Booker's poem "Nine Nights", first published in The Poetry Review in autumn 2016, was shortlisted for Best Single Poem in the 2017 Forward Prize.

In 2019, Booker served as Chair of Judges for the international Manchester Poetry Prize.

Booker has written for radio and for the stage, and her work has appeared in journals and anthologies including Bittersweet: Contemporary Black Women’s Poetry (1998), The India International Journal (2005), Ten New Poets (2010), Out of Bounds, Black & Asian Poets (2012), and New Daughters of Africa (2019). Her Her first theatre show Absolution (1999) was commissioned by the Austrian Cultural Institute, Apples and Snakes and Battersea Arts Centre.

Booker works as a Creative Writing lecturer at Manchester Metropolitan University.

==Awards==
In 2019, Booker received a Cholmondeley Award for her outstanding contribution to poetry.

In 2020, Booker won the Forward Prize for "Best Single Poem – Written" for "The Little Miracles", published in Magma. The poem is about caring for her mother in the aftermath of a stroke. In 2023, she won that prize for that category again, which made her the first woman to win that prize for that category twice. Her 2023 win was for a poem called “Libation”, which the Poetry Review first published. The poem is about the ritual of a drink being poured in honour of the dead at funerals.
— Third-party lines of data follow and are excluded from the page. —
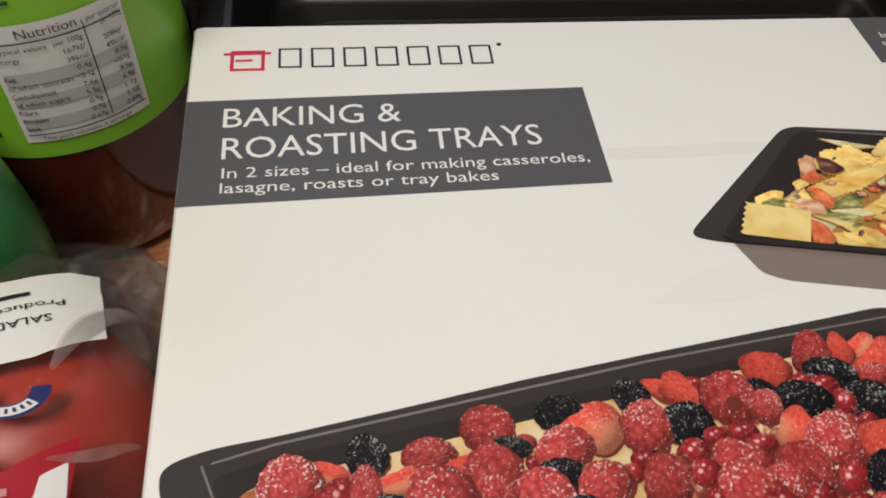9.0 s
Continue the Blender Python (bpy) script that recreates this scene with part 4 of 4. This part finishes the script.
# the maker's script as plain swashes
swash = on_blue(0.0016)
stroke(swash, [(0.3136, 0.0139), (0.3132, 0.0105), (0.3128, 0.0068), (0.3123, 0.0030), (0.3118, 0.0004)], 0.0009, M_SILVER, blue, "swash")
stroke(swash, [(0.3131 + 0.0048 * math.cos(4.3 - i * 0.32), 0.0100 + 0.0052 * math.sin(4.3 - i * 0.32)) for i in range(15)], 0.0006, M_SILVER, blue, "swash")
stroke(swash, [(0.3250 + 0.0026 * math.cos(i * 0.5), 0.0066 + 0.0028 * math.sin(i * 0.5)) for i in range(14)], 0.0006, M_SILVER, blue, "swash")
stroke(swash, [(0.3213, 0.0125), (0.3258, 0.0148), (0.3328, 0.0160)], 0.0004, M_SILVER, blue, "swash")
part("print_bar", outline(on_blue(0.0014), [(0.3108, -0.0259), (0.3150, -0.0255), (0.326, -0.046), (0.320, -0.046)], 0.008), M_BLUE, blue)
stroke(swash, [(0.3040 + 0.002 * math.cos(i * 0.6), -0.0430 + 0.003 * math.sin(i * 0.6)) for i in range(9)], 0.0003, M_SILVER, blue, "swash")

rng = random.Random(3)
for i in range(9):
    u, v, r = 0.3000 + 0.010 * rng.random(), -0.040 - 0.0095 * i, rng.uniform(0.0004, 0.0010)
    stroke(on_blue(0.0014), [(u + 0.0004 * k - 0.002, v + r * math.sin(k * 0.9 + i) + 0.0005 * k) for k in range(9)], 0.00022, M_SILVER, blue, "small_mark")

bread = thing("bread_bag", 0.3680, 0.032, 0.0, "brown bread loaf in a clear and blue printed plastic bag", "bread bag")
BB = (0.058, 0.084, 0.046)
BM = pose(0, 0, 0.072, 3, 0, -8)
part("loaf", pillow(0.053, 0.077, 0.043, 2.6, 0.05, 26, 64, 32), M_BREAD, bread, "brown crusty loaf", True, BM)
part("bag_film", pillow(*BB, 2.5, 0.15, 44, 160, 80), M_BREAD_FILM, bread, "creased clear film", True, BM)


def on_bread(u, v):
    """u: round the bag in degrees, v: along it from -1 to 1."""
    c, s = math.cos(radians(u)), math.sin(radians(u))
    k = max(0.0, 1 - abs(v) ** 2.5) ** 0.4
    p = Vector((BB[0] * math.copysign(abs(c) ** 0.8, c) * k, BB[1] * v, BB[2] * math.copysign(abs(s) ** 0.8, s) * k)) * 1.045
    p *= 1 + 0.05 * noise.noise(p * 40)
    return BM @ p


for a0, wide in ((174, 8), (188, 13), (208, 6), (220, 11)):
    part("blue_print", patch(on_bread, a0, a0 + wide, -0.97, 0.94, 3, 36), M_BLUE, bread, "blue printed stripe", True)

# ---- things on the jar side ----
JR = 0.0425


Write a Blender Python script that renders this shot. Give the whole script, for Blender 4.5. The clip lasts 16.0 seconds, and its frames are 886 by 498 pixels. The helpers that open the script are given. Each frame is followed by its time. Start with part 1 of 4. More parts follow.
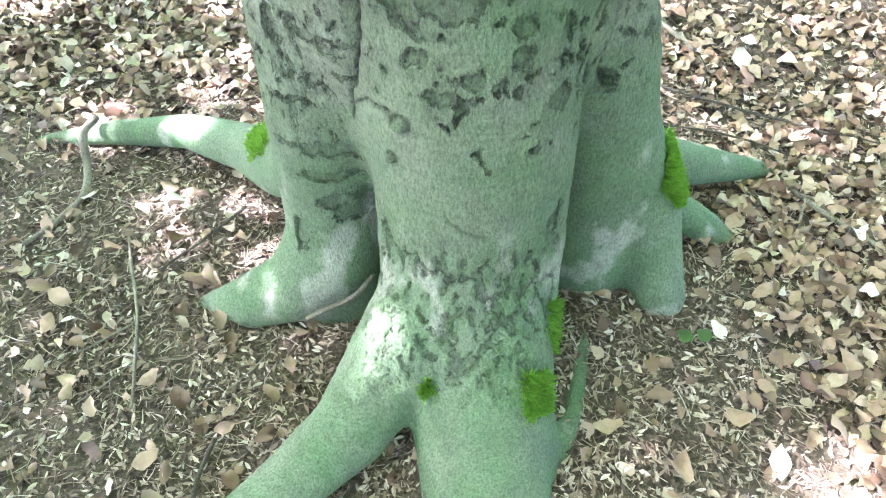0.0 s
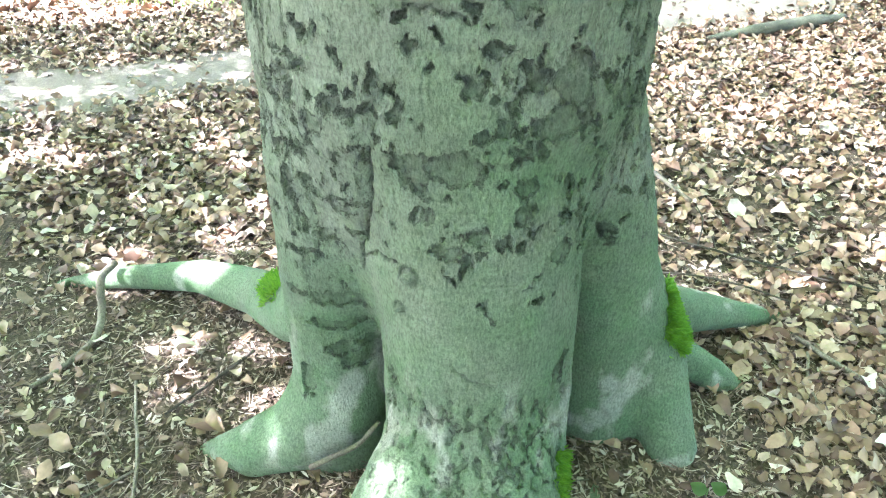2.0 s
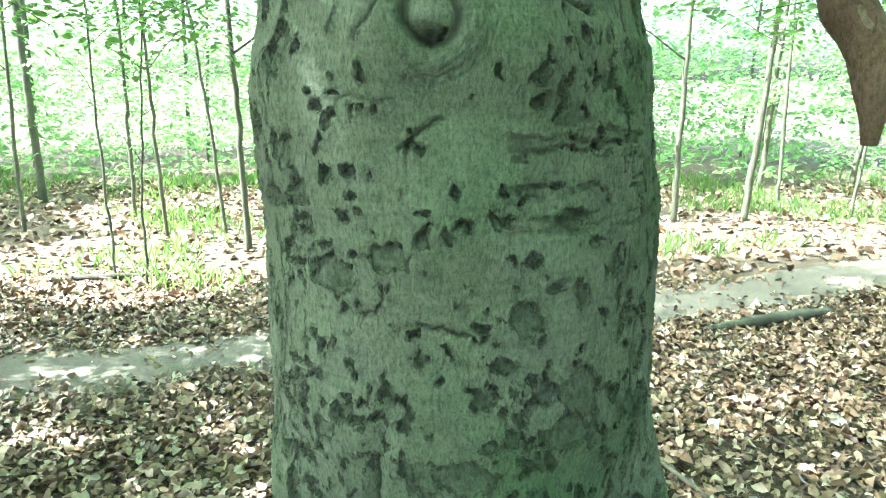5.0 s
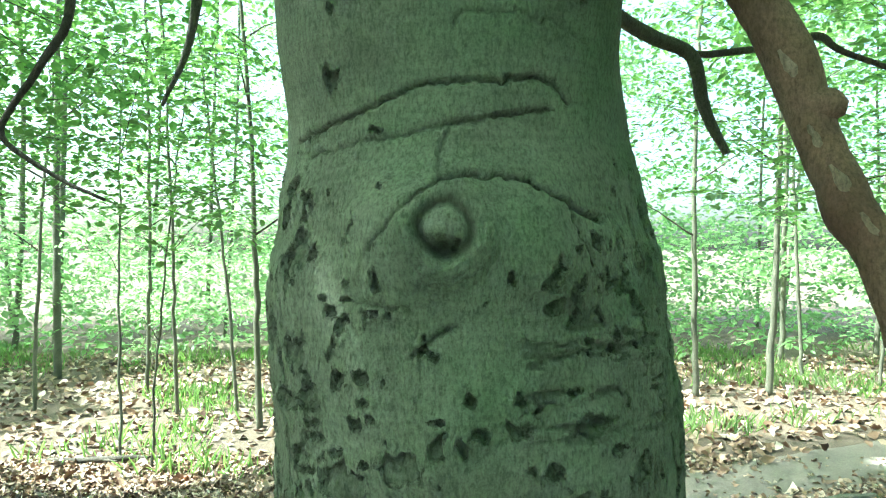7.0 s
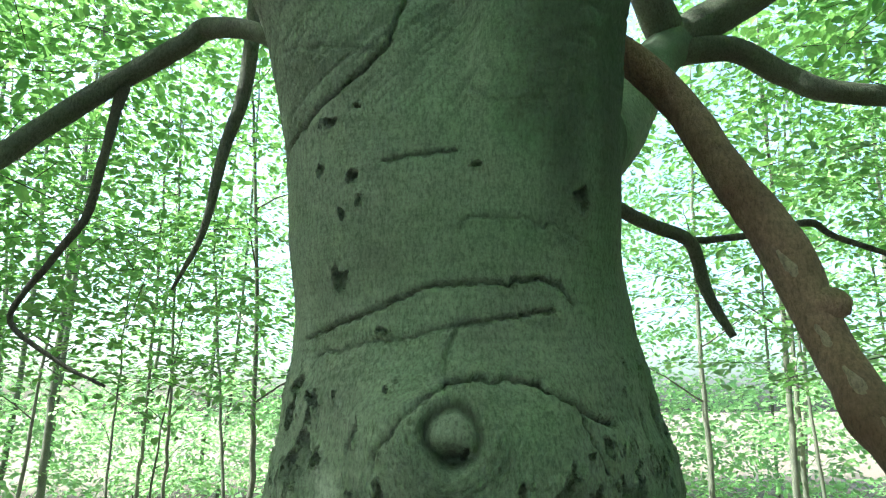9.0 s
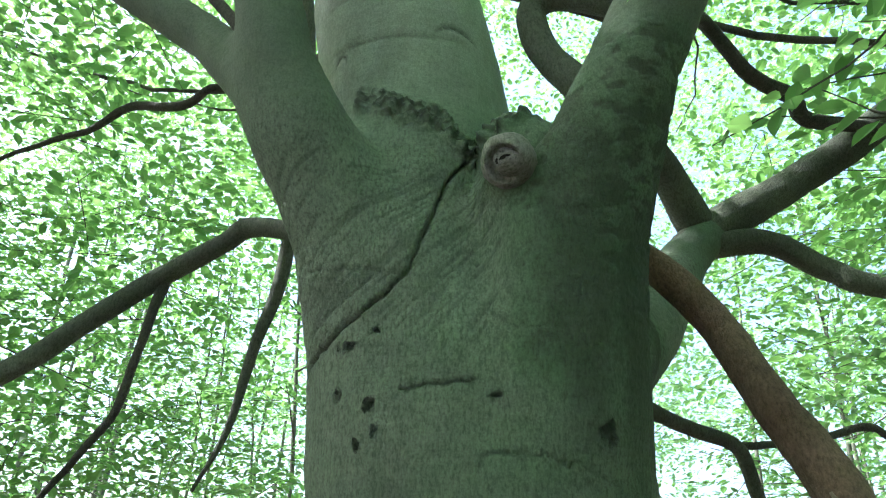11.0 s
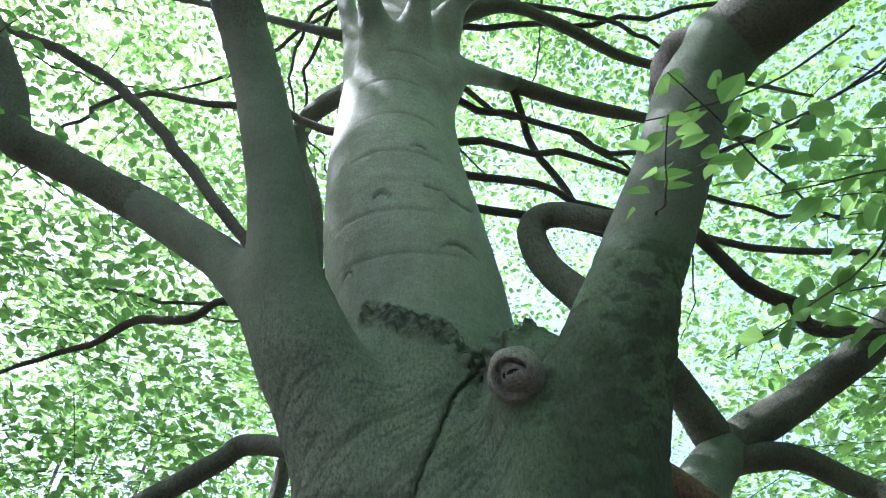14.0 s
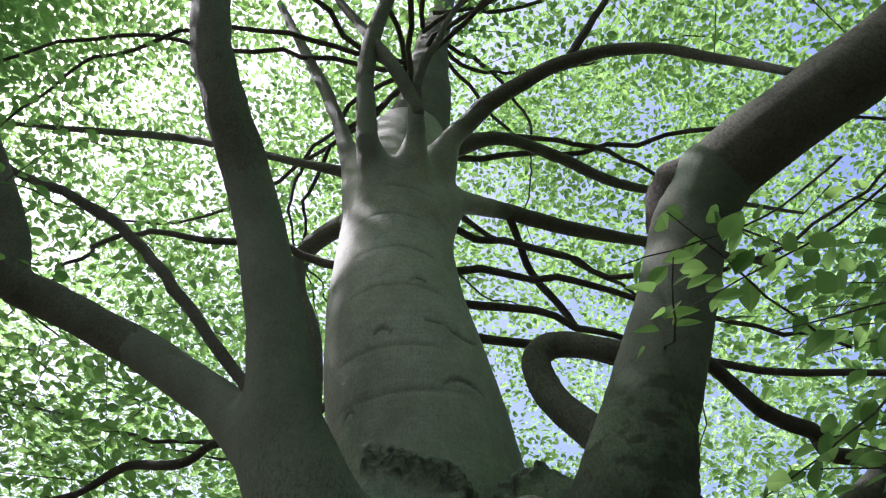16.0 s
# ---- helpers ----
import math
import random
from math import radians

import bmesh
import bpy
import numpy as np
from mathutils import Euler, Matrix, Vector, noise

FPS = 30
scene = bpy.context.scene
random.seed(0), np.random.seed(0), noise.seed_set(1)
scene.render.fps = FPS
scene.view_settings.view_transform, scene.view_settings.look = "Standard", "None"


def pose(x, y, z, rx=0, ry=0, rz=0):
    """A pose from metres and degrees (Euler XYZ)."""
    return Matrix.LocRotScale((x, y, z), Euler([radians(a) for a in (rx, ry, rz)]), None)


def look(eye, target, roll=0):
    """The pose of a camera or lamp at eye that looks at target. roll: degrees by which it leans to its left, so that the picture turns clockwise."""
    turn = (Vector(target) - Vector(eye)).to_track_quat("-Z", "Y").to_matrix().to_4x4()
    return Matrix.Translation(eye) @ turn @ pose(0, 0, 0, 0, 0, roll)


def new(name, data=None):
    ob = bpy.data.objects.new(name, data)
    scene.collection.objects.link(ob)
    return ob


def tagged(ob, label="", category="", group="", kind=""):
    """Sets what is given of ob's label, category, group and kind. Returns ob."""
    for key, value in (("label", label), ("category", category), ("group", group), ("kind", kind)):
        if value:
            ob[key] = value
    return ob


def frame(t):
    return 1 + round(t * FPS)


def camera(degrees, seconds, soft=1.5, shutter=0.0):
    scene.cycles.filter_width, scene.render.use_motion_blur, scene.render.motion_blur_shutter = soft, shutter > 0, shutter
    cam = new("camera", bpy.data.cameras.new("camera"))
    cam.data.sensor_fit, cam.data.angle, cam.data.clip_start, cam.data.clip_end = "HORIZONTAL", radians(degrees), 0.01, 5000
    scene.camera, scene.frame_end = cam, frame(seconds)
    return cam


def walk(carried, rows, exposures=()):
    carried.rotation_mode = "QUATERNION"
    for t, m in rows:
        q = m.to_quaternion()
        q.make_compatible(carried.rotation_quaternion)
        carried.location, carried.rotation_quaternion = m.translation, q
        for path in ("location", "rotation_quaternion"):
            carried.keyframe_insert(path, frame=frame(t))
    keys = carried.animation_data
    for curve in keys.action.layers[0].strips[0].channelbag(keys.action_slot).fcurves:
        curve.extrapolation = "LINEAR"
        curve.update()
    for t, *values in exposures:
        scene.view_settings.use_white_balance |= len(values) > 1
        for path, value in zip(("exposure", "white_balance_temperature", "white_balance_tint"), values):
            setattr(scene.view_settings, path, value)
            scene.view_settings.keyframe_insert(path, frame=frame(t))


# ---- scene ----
cam = camera(66.0, 16.0, 1.1)
PATH = [
    (0, (0.011, 0.117, 1.654), (0.035, 1.434, 0.149), -0.1),
    (0.5, (0.012, 0.117, 1.661), (0.032, 1.506, 0.222), -0.0),
    (1, (0.01, 0.113, 1.669), (0.024, 1.578, 0.307), -0.3),
    (1.5, (0.009, 0.107, 1.677), (0.02, 1.631, 0.382), -0.3),
    (2, (0.012, 0.105, 1.692), (0.021, 1.7, 0.484), -0.3),
    (2.5, (0.008, 0.095, 1.708), (0.017, 1.788, 0.642), -0.5),
    (3, (0.009, 0.083, 1.726), (0.015, 1.842, 0.773), -0.8),
    (3.5, (0.009, 0.081, 1.742), (0.015, 1.905, 0.921), -0.5),
    (4, (0.008, 0.082, 1.75), (0.01, 1.955, 1.049), 0.1),
    (4.2, (0.008, 0.08, 1.751), (0.005, 1.969, 1.095), 0.3),
    (6.3, (-0.001, 0.099, 1.793), (-0.027, 2.09, 1.605), -0.1),
    (6.5, (0.01, 0.101, 1.798), (-0.041, 2.096, 1.67), -0.1),
    (7, (0.006, 0.101, 1.814), (-0.045, 2.101, 1.812), -0.2),
    (7.5, (0.005, 0.097, 1.822), (-0.053, 2.093, 1.938), -0.1),
    (8, (0.004, 0.099, 1.836), (-0.063, 2.086, 2.056), 0.2),
    (8.5, (-0.002, 0.102, 1.851), (-0.062, 2.071, 2.198), 0.5),
    (9, (0.0, 0.1, 1.879), (-0.057, 2.046, 2.338), -0.2),
    (9.5, (-0.004, 0.094, 1.904), (-0.068, 2.007, 2.481), 0.2),
    (10, (0.0, 0.084, 1.96), (-0.089, 1.961, 2.645), 0.6),
    (10.2, (0.03, 0.08, 1.98), (-0.117, 1.94, 2.701), 0.6),
    (12.3, (0.047, 0.101, 2.016), (-0.149, 1.748, 3.133), 2.0),
    (12.5, (0.041, 0.094, 2.017), (-0.147, 1.718, 3.17), 1.4),
    (13, (0.039, 0.1, 2.02), (-0.142, 1.658, 3.262), 1.6),
    (13.5, (0.038, 0.103, 2.026), (-0.139, 1.613, 3.326), 1.6),
    (14, (0.037, 0.1, 2.033), (-0.132, 1.552, 3.398), 1.4),
    (14.5, (0.037, 0.107, 2.032), (-0.13, 1.508, 3.449), 1.0),
    (15, (0.034, 0.094, 2.054), (-0.127, 1.444, 3.521), 0.5),
    (15.5, (0.03, 0.087, 2.072), (-0.119, 1.358, 3.61), -0.1),
    (16, (0.029, 0.083, 2.074), (-0.107, 1.281, 3.669), -0.4),
]
walk(cam, [(t, look(eye, target, roll)) for t, eye, target, roll in PATH], [(0, 4.1, 5500, 25), (3.5, 3.68, 5550, 6), (7, 2.65, 5600, -14), (9.5, 2.35, 5650, -5), (13.5, 2.32, 5200, 20), (16, 1.2, 5700, 29)])

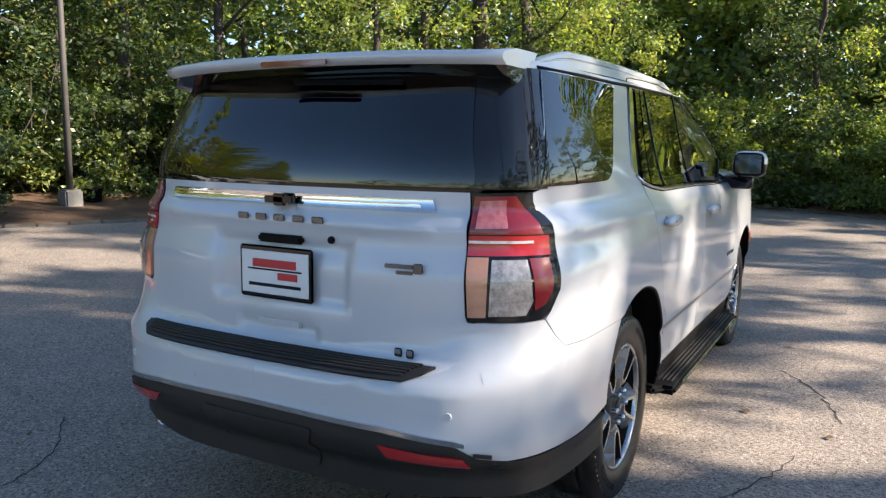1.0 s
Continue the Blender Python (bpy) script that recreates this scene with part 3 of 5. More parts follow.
    sheet("upper_lens", [sy(.714, 1.380), sx(-.962, 1.383), sx(-.928, 1.318), sx(-.922, 1.262), sy(.714, 1.262)], w, DARK_RED_LENS, lp, "deep red upper lens", proud=.010, step=.03)
    sheet("upper_reflector", [sy(.730, 1.366), sy(.800, 1.370), sy(.822, 1.280), sy(.732, 1.278)], w, PINK_LENS, lp, "pale red inner lens", proud=.0125, step=.03, flange=.004)
    sheet("brake_lens", [sy(.714, 1.258), sx(-.905, 1.258), sx(-.905, 1.192), sy(.714, 1.192)], w, RED_LENS, lp, "bright red lens band", proud=.012, step=.03)
    sheet("bright_line", [sy(.714, 1.243), sx(-.955, 1.243), sx(-.955, 1.234), sy(.714, 1.234)], w, SILVER, lp, proud=.0145, step=.04, flange=.004)
    sheet("inner_lens", [sy(.714, 1.188), sy(.776, 1.188), sy(.780, 1.0), sy(.727, .998)], w, AMBER_LENS, lp, "dull peach inner lens", proud=.010, step=.03)
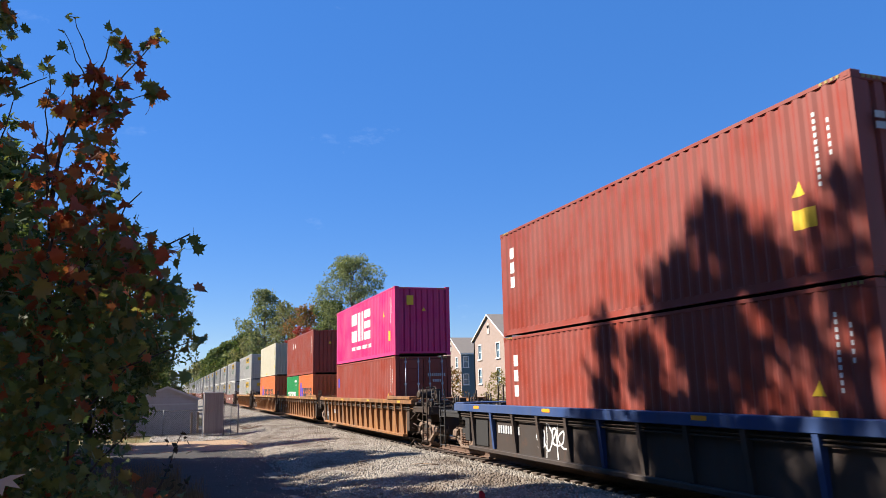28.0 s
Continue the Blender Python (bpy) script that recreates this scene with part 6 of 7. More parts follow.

Booker was elected a Fellow of the Royal Society of Literature in 2022.

== Selected works ==

- 1998: Bittersweet: Contemporary Black Women's Poetry. Ed. Karen McCarthy (The Women's Press)
- 2000: IC3: The Penguin Anthology of New Black Writing. Eds Courttia Newland and Kadija Sesay (Penguin)
- 2004: KIN: Commemorative Tour Anthology (Renaissance One)
- 2004: The Way We See It, The Way It Is (Lynk Reach)
- 2007: Breadfruit (flipped eye publishing). ISBN 9781905233175
- 2010: Ten New Poets (Bloodaxe)
- 2012: Hidden Gems Volume Two: Contemporary Black British Plays. Ed. Deirdre Osborne (Oberon Books). ISBN 1849436983
- 2013: Pepper Seed (Peepal Tree Press), ISBN 9781845232115
- 2017: Penguin Modern Poets 3: Your Family, Your Body by Malika Booker, Sharon Olds, Warsan Shire (Penguin). ISBN 0141984023
- 2019: New Daughters of Africa: An international anthology of writing by women of African descent. Ed. Margaret Busby (London:Myriad Editions).